(Recorded in 2013, but misplaced and not released until now.)

I work through an example of a one-sample t test on a mean, and (intentionally) make many false statements. Some of them might sound pretty reasonable. The lesson is: Get your statistics help from a reputable source!

Wrong statements, with explanations:

0:25: “Is the mean weight of cucumbers in my garden equal to 200 grams?” Not wrong, but it’s a bad example on a number of fronts:

-It’s not a question anybody would ask.

-The mean weight of cucumbers is in the garden is not going to equal exactly 200 grams, and we know that going in.

-A t test might provide evidence on whether the true mean weight differs from 200 grams, but it’s not going to tell us that the true mean equals 200 grams.

-If I really wanted to know the true mean weight (of the cucumbers that currently exist in my garden), I could probably pick them all and find out the true value.

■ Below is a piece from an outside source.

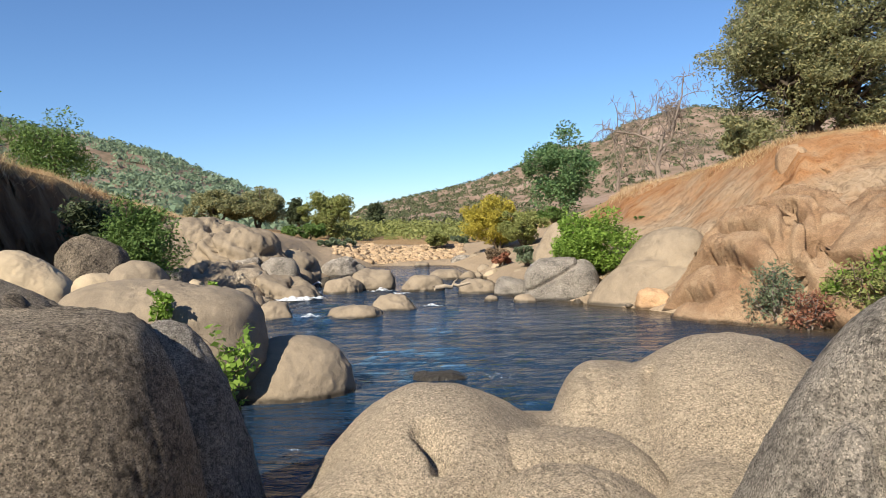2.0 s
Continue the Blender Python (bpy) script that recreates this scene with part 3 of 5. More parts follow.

Or perhaps measure them on the vine with minimal error.

0:55: “H_0: X bar = 200 grams.” Hypotheses never involve statistics or the value of statistics.

1:25: “H_a” X bar greater than 200 grams.” The choice of alternative must never be based on the current sample’s data. It’s cheating to pick the alternative based on the observed data. And again, hypotheses never involve statistics or the values of statistics.

1:40: “…we just pick alpha, our significance level, to be 0.05.” While this is fairly common practice, it usually doesn’t make any sense and definitely doesn’t make any sense here. Here, no decision needs to be made, and we would simply assess the strength of the evidence against H_0 using the p-value. (Some will disagree with me on this front.)

2:00: “I could have picked any cucumbers in my garden, so every cucumber had the same chance of being picked.” While it is true that I could have picked any set of 4 cucumbers in the garden, that doesn’t imply they all had the same chance of being selected.

2:04: “Yes, this was a simple random sample.” Even though there was likely some randomness involved, that doesn’t make it a simple random sample. A SRS has a very specific meaning, one that was almost surely not the case here.

2:23: “Knowing what the first cucumber weighed tells me nothing about what the second cucumber weighs. They were weighed independently, and the observations are therefore independent.” This is just silly.

2:37: “This is not an important question for a t test.” One of the assumptions of the one-sample t test is normality, and that assumption is very important for small sample sizes.

2:51: “The t statistic has a t distribution, and we won’t need to concern ourselves with normality.” The t statistic has a t distribution only if H_0 is true and the assumptions (including normality) are true.

3:00: “The t statistic is X bar - mu” The hypothesized mean (mu_0) is subtracted in the numerator of the test statistic, not the true mean mu (we don’t know mu, and if we did know it we wouldn’t be carrying out the test!).

3:08: “Mu is the true mean weight of cucumbers in my garden, and that’s simply given here in the null hypothesis.” While it is the case that mu represents the true mean weight of cucumbers in the garden, the value of 200 in the null hypothesis is the hypothesized mean (mu_0) and not the true mean mu.

3:20: “Minus the true value of mu”. Again, we subtract the hypothesized mean, not the true mean.

3:43: “For a t test, the degrees of freedom are always n-1.” For one-sample t tests on a single mean, like the one in this video, the degrees of freedom are n-1. But there are many different types of t tests, and the degrees of freedom vary between them.

4:25: “The p-value is the probability of getting a sample mean that is at least as large as the observed sample mean of 214 grams.” This is a common misconception. If H_0 is true, and the assumptions are true, then the p-value is the probability of getting a t statistic at least as large as the one observed (1.12). For a t test like this one, this is not the same as the probability of getting a sample mean that is at least as large as 214 (even under Ho).

4:33: “If I were to go out to my garden and get another 4 cucumbers, the probability of getting a mean weight of 214 grams or more would be 0.17.” This is possibly my favourite line in the video, as it sounds pretty good but is simply not true. We don’t know what this probability is, as it depends on unknown parameters (mu, sigma).

4:46: “So we have pretty strong evidence that the null hypothesis is true, and that the true mean weight of cucumbers in my garden is actually 200 grams.” We found no meaningful evidence against the null hypothesis, but that most definitely doesn’t imply that it’s true. Lack of evidence against H_0 does not imply strong evidence for it. In addition, we essentially know going in that the true mean weight of cucumbers in the garden is not going to be exactly 200 grams.